Continental Group has been revealing its view of how future compliance might work – and it starts with a much-enhanced role for the digital tachograph.
Legislation to improve road safety and the environmental impact of vehicles is the driver between many of the compliance demands made on truck operators. So, although the UK has left the EU, it is hard to see that the DfT will want to revoke or water-down regulations such as emissions limits or drivers’ hours that are accepted as important contributors to road safety and reducing emissions.
“There is increased demand for legislation on secure transport, clean transport, and for connected services,” says Gilles Mabire, Head of Continental’s Commercial Vehicles & Services Business Unit. “However, there needs to be a trade-off between the legitimate intention to protect the environment and industry’s need for efficiency.”
Continental sees connected truck services as a key enabler in reducing total cost of ownership for operators. Mabire predicts there will be demand to integrate various fleet management systems so they are available as modular items from the ‘cloud’, as well as a shift from stand-alone systems to a modular approach where fleets can select which systems to integrate into their management systems and monitor compliance.
The Smart Tachograph
Last year saw the mandatory introduction of the Smart Tachograph, also known as the Intelligent Tachograph, with integrated GPS and telematics interface capabilities. Continental says these additional functions transform the Smart Tachograph from being an advanced tool for recording drivers’ hours to a connected device that can be a secure portal for data transmission to and from the truck.
For Mabire, it’s all about the trustworthy data and the automated exchange of data from truck to operator and between operators. He comments: “The Smart Tachograph is an opportunity for fleets to access secure, tamperproof data on a range of operational activities. Companies can also use it to establish new services and business models.”
The smart key fob
Continental provides 40% of the world’s electronic keyless vehicle fobs and has now developed a system for commercial vehicles that allows any authorized person to unlock the vehicle and drive it without a mechanical key. Because this smart-key system is connected in real-time to the operating base, Continental predicts it will enhance security, operations, and compliance.
Physical key transfers become unnecessary because vehicles can easily be opened and started with a smartphone app. Keys won’t have to be left in the vehicle for the next driver or for technicians, as well as no time wasted hunting for missing keys – the transport or workshop office keyboard could become a thing of the past.
Workshops will be able to have a master key for each vehicle in the fleet, or for customer vehicles. Mechanics can gain access to the cab and engine without bothering the driver – the virtual key is transmitted directly to the mechanic’s or workshop-specific smartphone.
The system enables users to open their vehicles and start their engines with a simple command via smartphone or Bluetooth card. Mabire explains: “By taking advantage of the technology in our car solutions and tailoring it to the needs of trucks, vans, and coaches, we’re bringing products onto the commercial vehicle market that are both innovative and affordable.”

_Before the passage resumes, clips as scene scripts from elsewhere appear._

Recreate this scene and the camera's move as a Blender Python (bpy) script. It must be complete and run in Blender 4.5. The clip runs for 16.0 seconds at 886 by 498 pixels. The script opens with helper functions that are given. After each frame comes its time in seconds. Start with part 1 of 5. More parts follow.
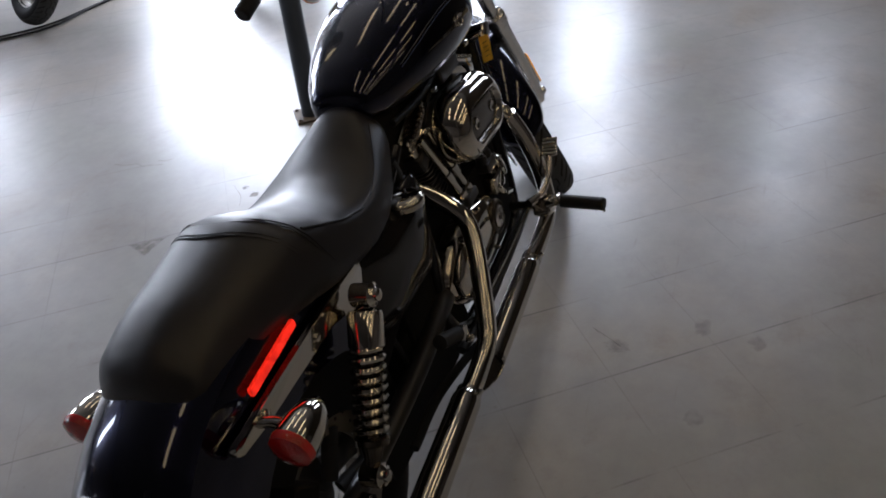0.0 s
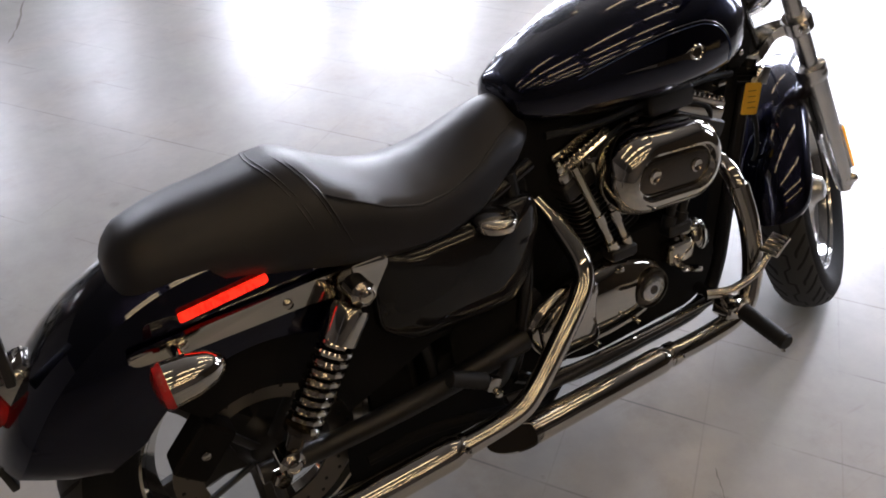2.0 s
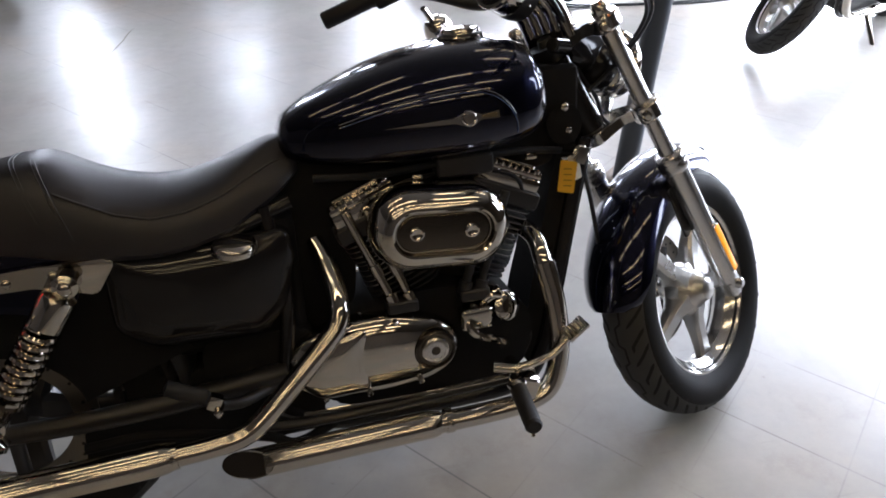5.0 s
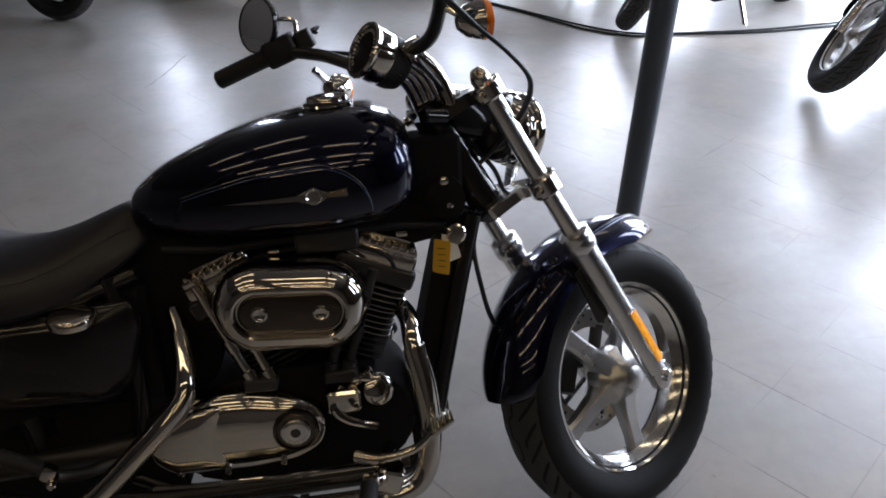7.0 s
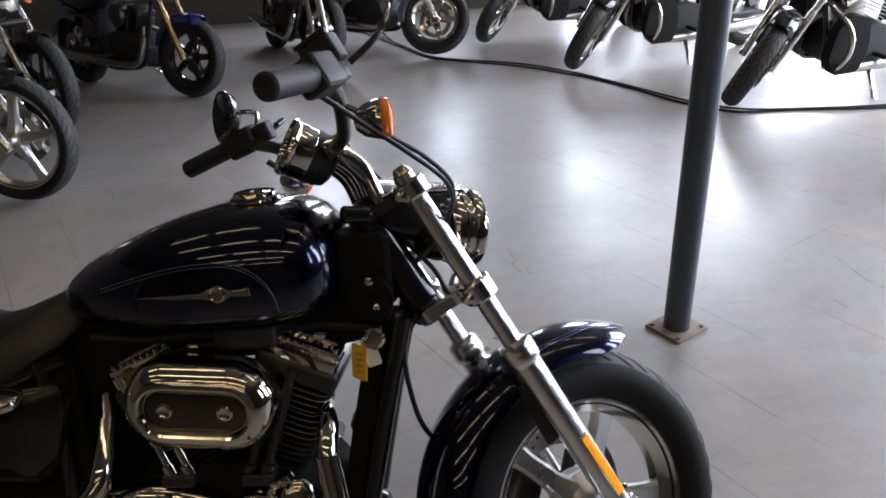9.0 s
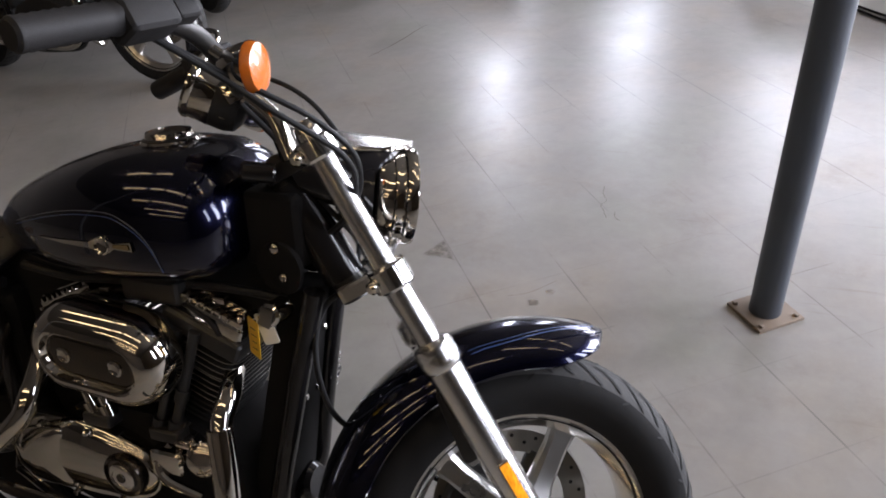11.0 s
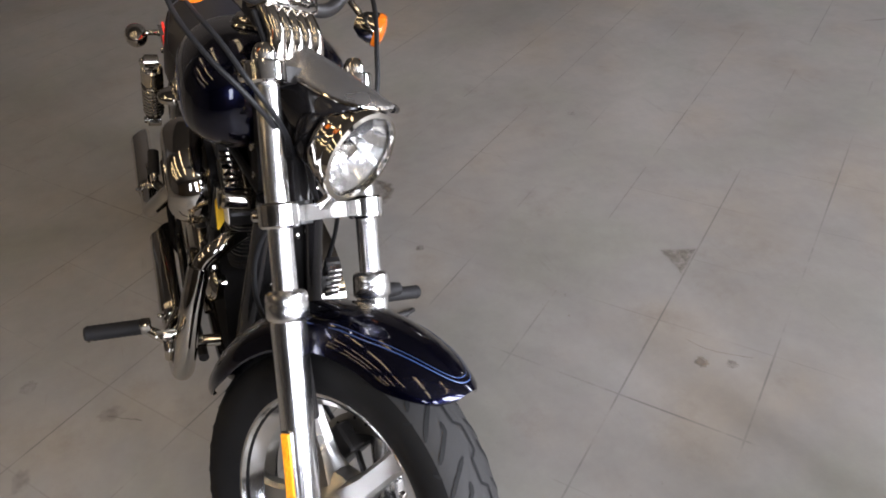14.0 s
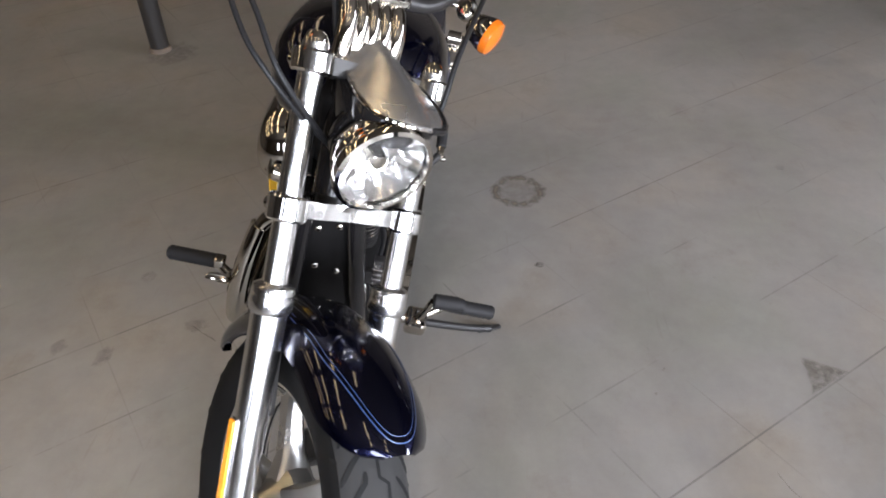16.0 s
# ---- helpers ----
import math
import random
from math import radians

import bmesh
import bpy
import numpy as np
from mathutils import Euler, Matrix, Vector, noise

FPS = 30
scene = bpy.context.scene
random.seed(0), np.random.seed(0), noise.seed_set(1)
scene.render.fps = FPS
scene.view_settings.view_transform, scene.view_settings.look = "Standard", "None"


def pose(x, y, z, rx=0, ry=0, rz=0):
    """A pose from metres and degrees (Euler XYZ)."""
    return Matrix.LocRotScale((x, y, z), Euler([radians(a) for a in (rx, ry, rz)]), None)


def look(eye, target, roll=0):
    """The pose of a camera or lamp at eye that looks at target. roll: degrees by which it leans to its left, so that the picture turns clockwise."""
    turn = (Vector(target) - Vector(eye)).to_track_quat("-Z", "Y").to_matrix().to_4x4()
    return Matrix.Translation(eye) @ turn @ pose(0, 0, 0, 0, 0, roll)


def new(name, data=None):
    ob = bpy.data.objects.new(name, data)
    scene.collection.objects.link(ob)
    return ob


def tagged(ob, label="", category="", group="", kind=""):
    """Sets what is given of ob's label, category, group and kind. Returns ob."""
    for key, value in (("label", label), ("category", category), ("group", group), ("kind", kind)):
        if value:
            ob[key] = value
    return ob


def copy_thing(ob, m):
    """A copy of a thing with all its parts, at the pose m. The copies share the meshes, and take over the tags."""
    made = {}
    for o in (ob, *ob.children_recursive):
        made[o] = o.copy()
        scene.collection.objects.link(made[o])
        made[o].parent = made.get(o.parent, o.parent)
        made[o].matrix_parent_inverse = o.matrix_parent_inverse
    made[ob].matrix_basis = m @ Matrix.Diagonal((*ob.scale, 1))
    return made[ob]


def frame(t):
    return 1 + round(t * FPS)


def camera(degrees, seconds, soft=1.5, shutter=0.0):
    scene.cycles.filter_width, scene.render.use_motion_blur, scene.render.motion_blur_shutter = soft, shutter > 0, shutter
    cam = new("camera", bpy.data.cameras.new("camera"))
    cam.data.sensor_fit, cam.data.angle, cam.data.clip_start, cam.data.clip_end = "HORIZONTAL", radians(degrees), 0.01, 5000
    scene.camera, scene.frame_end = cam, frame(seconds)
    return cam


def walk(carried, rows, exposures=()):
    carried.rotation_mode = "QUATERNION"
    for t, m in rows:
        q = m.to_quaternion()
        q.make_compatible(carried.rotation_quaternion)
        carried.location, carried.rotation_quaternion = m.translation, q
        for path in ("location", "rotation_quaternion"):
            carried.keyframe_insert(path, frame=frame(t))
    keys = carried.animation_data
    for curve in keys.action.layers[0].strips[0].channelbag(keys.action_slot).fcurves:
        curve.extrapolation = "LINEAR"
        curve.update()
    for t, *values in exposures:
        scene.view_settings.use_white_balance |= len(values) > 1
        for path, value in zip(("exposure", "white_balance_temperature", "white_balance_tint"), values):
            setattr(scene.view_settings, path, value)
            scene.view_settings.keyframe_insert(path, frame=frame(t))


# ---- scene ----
cam = camera(62.3, 16.0, 1.8)
PATH = [
    (0, (-0.645, -0.625, 1.403), (0.831, 0.033, 0.225), -6.9),
    (0.5, (-0.535, -0.699, 1.393), (0.734, 0.318, 0.23), -5.3),
    (1, (-0.412, -0.853, 1.398), (0.562, 0.393, 0.174), -1.3),
    (1.5, (-0.297, -0.906, 1.384), (0.556, 0.395, 0.127), -1.1),
    (2, (-0.165, -0.903, 1.382), (0.646, 0.446, 0.149), 0.2),
    (2.5, (-0.058, -1.016, 1.366), (0.569, 0.456, 0.166), 2.2),
    (3, (0.015, -1.122, 1.374), (0.505, 0.431, 0.212), 1.9),
    (3.5, (0.068, -1.158, 1.377), (0.571, 0.351, 0.164), 2.5),
    (4, (0.182, -1.174, 1.36), (0.697, 0.328, 0.144), 0.5),
    (4.5, (0.353, -1.186, 1.347), (0.849, 0.335, 0.147), -2.7),
    (5, (0.478, -1.248, 1.382), (0.963, 0.353, 0.286), 1.5),
    (7.5, (1.107, -1.183, 1.443), (1.216, 0.5, 0.369), -2.0),
    (8, (1.229, -1.201, 1.442), (1.228, 0.479, 0.356), -2.7),
    (8.5, (1.296, -1.174, 1.439), (1.202, 0.555, 0.437), -5.0),
    (9, (1.386, -1.092, 1.445), (1.199, 0.683, 0.543), -4.6),
    (9.5, (1.467, -1.002, 1.431), (1.23, 0.724, 0.45), -5.0),
    (12, (2.024, -0.559, 1.414), (0.974, 0.652, 0.218), -6.4),
    (12.5, (2.156, -0.457, 1.406), (0.953, 0.561, 0.175), -5.4),
    (13, (2.206, -0.318, 1.395), (0.902, 0.594, 0.183), -3.8),
    (13.5, (2.232, -0.17, 1.406), (0.818, 0.59, 0.214), -4.5),
    (14, (2.306, -0.002, 1.403), (0.787, 0.488, 0.197), -5.6),
    (14.5, (2.377, 0.134, 1.402), (0.816, 0.397, 0.179), -4.3),
    (15, (2.379, 0.204, 1.399), (0.805, 0.333, 0.172), -5.7),
    (15.5, (2.305, 0.289, 1.401), (0.739, 0.303, 0.157), -1.8),
    (16, (2.205, 0.362, 1.408), (0.644, 0.228, 0.166), -1.7),
]
EXPOSURES = [(0.0, 0.15, 5870, 15), (1.0, 0.2, 6020, 16), (1.5, 0.66, 6070, 17), (3.0, 1.16, 6170, 18), (4.0, 1.26, 6100, 17), (4.5, 1.23, 6070, 17), (5.0, 1.09, 5920, 15), (7.5, 0.37, 5770, 15), (9.5, 0.62, 6020, 17), (12.0, 0.83, 6220, 18), (14.5, 1.0, 6220, 16), (16.0, 1.04, 6120, 15)]
walk(cam, [(t, look(eye, target, roll)) for t, eye, target, roll in PATH], exposures=EXPOSURES)

# ---------------------------------------------------------------- world and light
world = bpy.data.worlds.new("daylight")
scene.world = world
world.use_nodes = True
wn = world.node_tree.nodes
sky = wn.new("ShaderNodeTexSky")
sky.sky_type, sky.sun_disc = "NISHITA", False
sky.sun_elevation, sky.sun_rotation = radians(40), radians(30)
world.node_tree.links.new(sky.outputs["Color"], wn["Background"].inputs["Color"])
wn["Background"].inputs["Strength"].default_value = 0.12

EAST, WEST, NORTH, SOUTH, HIGH = 5.9, -6.5, 8.2, -9.0, 4.2
WINDOW_GLOW = 43.0
TUBE_GLOW = 5.5
# openings: wall, centre along the wall, width, sill height, head height, brightness factor of its lamp
OPENINGS = [
    ("north", -1.1, 0.50, 1.1, 3.3, 1.05), ("north", 0.62, 0.6, 1.0, 3.1, 0.40),
    ("north", 2.7, 1.2, 0.3, 3.2, 0.58), ("north", 4.7, 1.9, 0.0, 3.2, 0.70),
    ("east", 4.5, 3.0, 0.0, 3.3, 0.85), ("east", 2.05, 0.95, 0.3, 3.2, 0.95), ("east", 0.55, 0.7, 0.8, 3.2, 0.75), ("east", -1.25, 0.55, 1.4, 3.2, 0.45),
]


def window_light(wall, centre, width, low, high, clear):
    data = bpy.data.lights.new("window_daylight", "AREA")
    data.shape, data.size, data.size_y = "RECTANGLE", width - 0.1, high - low - 0.1
    data.energy = WINDOW_GLOW * clear * data.size * data.size_y
    data.color = (0.93, 0.965, 1.0)
    ob = new("window_daylight", data)
    mid = (low + high) / 2
    if wall == "north":
        ob.matrix_world = look((centre, NORTH - 0.03, mid), (centre, 0, mid))
    else:
        ob.matrix_world = look((EAST - 0.03, centre, mid), (0, centre, mid))


for opening in OPENINGS:
    window_light(*opening)

# ---------------------------------------------------------------- materials


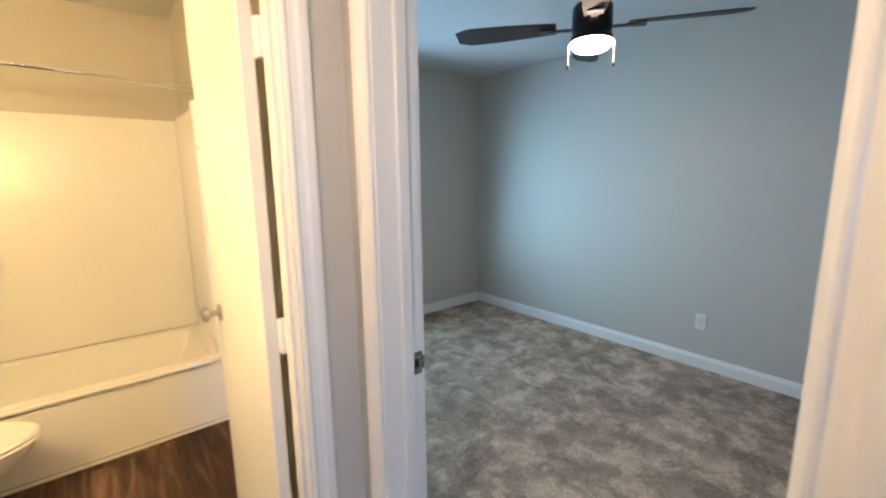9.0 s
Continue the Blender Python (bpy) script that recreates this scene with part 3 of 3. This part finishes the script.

The system relies on secure communication between the remote key system and the vehicle’s ECU. Then, the module in the vehicle uses its integrated SIM card to authenticate the smartphone via Continental Cloud. Opening and starting are possible only if the virtual key from the cloud confirms that the smartphone is authorised for that particular vehicle.
Real-time On-Board Weighing System (OBWS) will help driver and operators comply with axle and gross weight regulations. The OBWS will measure the vehicle weight and send an alert as soon as the truck is overloaded – even before the start of the journey. On the positive side, it can also help reduce operating costs by making the best possible use of the load potential and maintenance costs by preventing component damage from excess weight.
The Continental system works by placing ultrasonic sensors on the air spring or on the shock absorber, as well as with elongation sensors on the axle for steel sprung vehicles and mixed fleets. The OBWS collects the data, forwards it for evaluation, and makes it available via an interface in the office via a smartphone app or on a display in the driver’s cab.